- [SHORT TASK]:
Reproduce the listing below without changes, except that pictures are left out.

[begin SUPPLIED INFORMATION]

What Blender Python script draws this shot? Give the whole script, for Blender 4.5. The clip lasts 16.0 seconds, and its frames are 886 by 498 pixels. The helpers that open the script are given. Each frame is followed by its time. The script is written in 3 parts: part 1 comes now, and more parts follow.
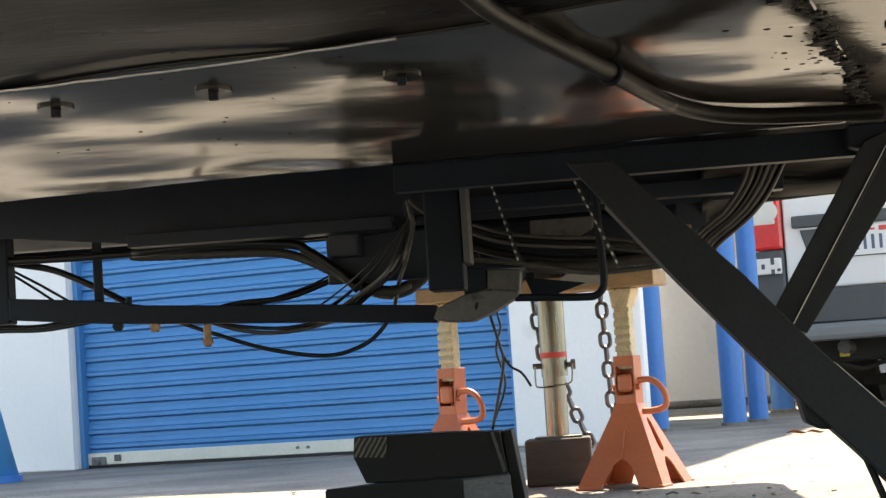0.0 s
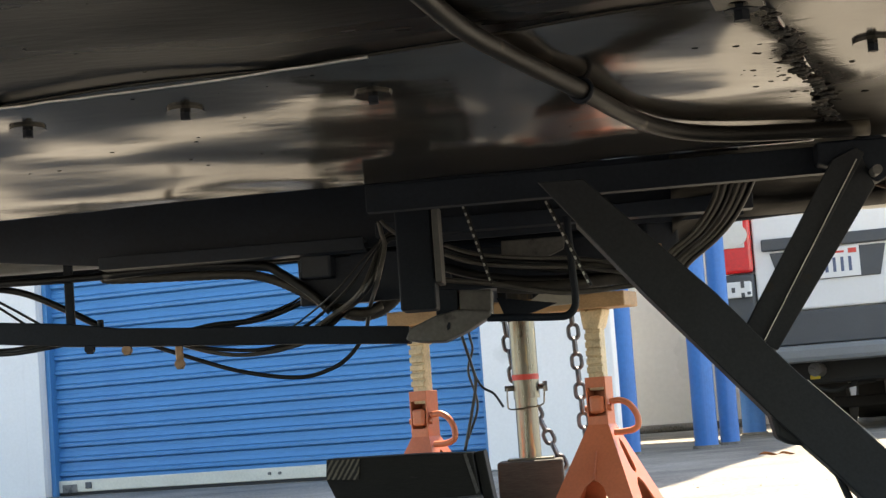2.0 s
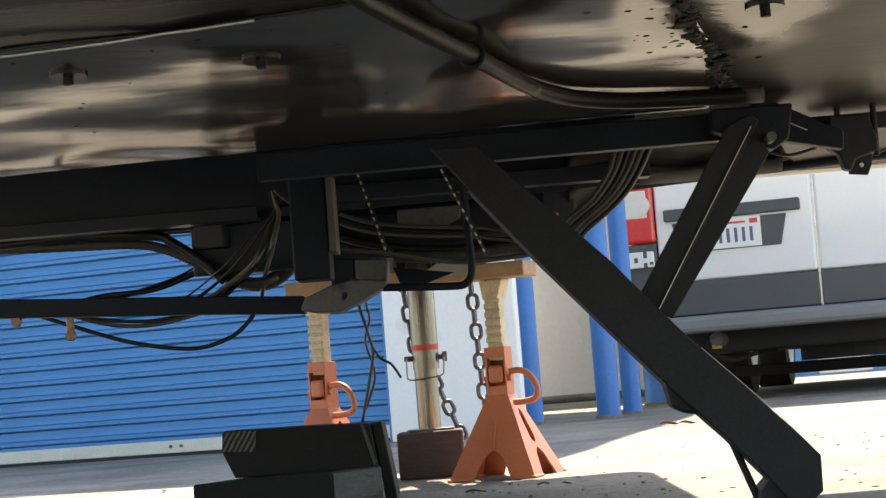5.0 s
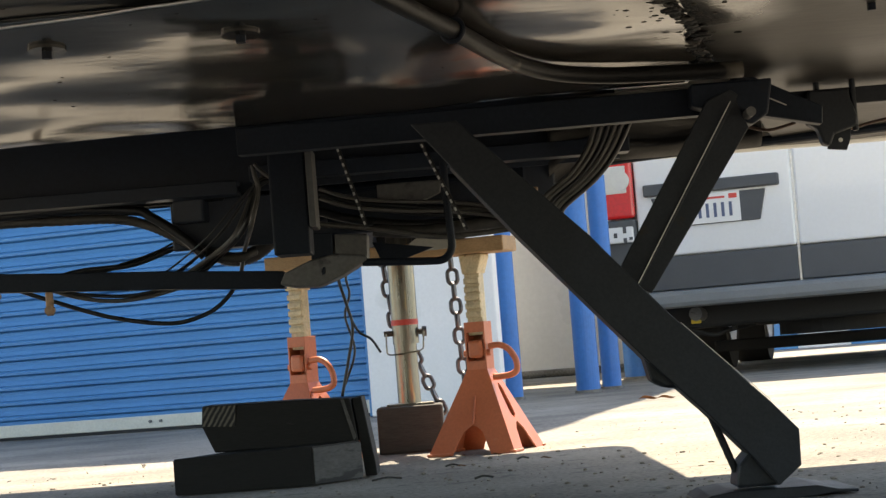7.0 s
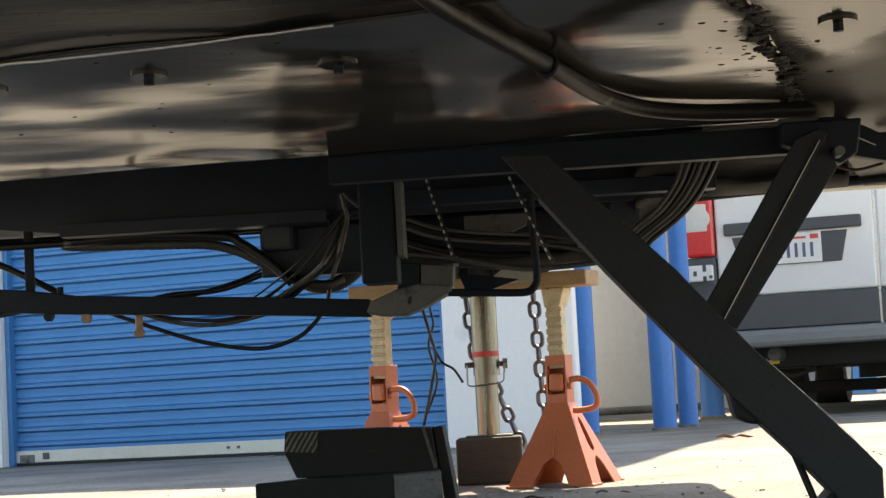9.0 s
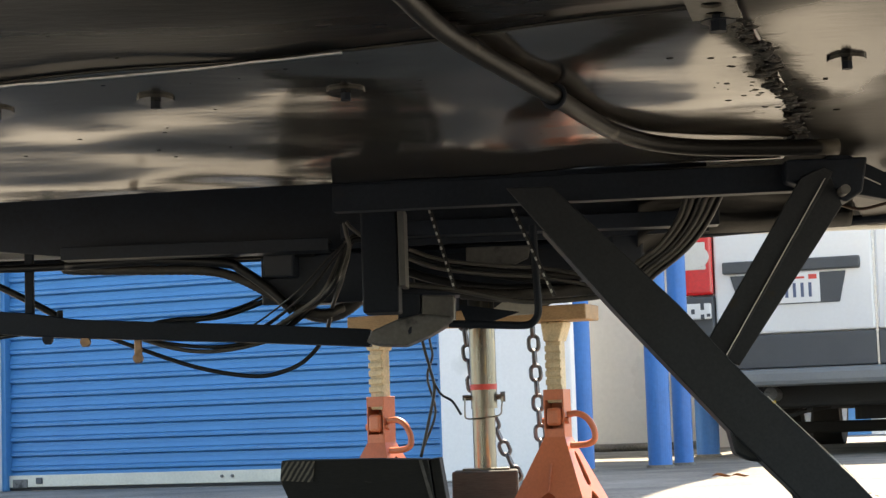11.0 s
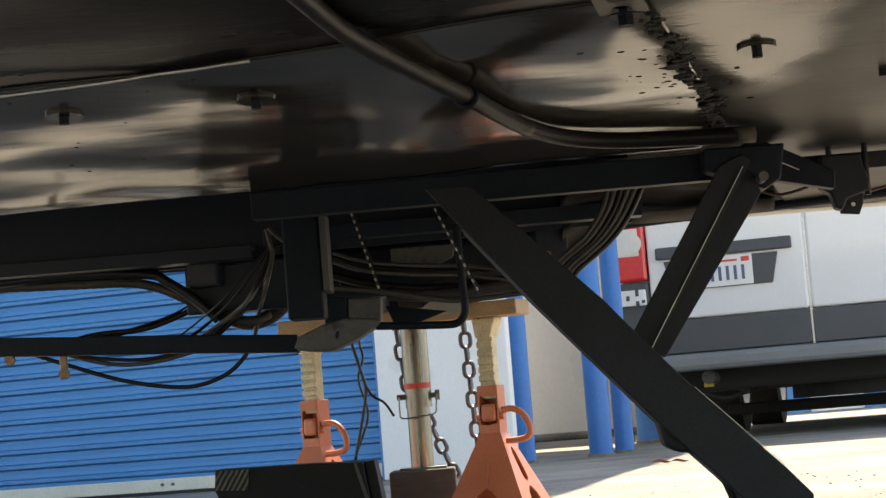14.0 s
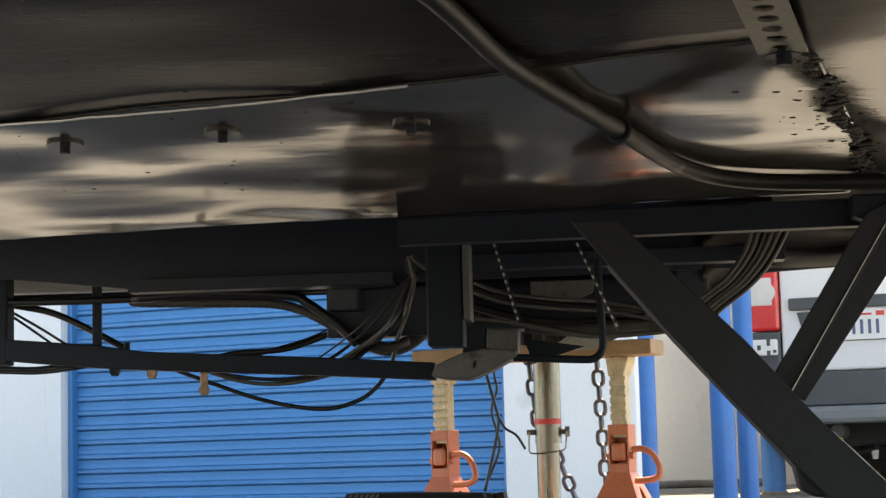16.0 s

[end SUPPLIED INFORMATION]

- [ANSWER TO THE EXERCISE]:
What Blender Python script draws this shot? Give the whole script, for Blender 4.5. The clip lasts 16.0 seconds, and its frames are 886 by 498 pixels. The helpers that open the script are given. Each frame is followed by its time. The script is written in 3 parts: part 1 comes now, and more parts follow.
0.0 s
2.0 s
5.0 s
7.0 s
9.0 s
11.0 s
14.0 s
16.0 s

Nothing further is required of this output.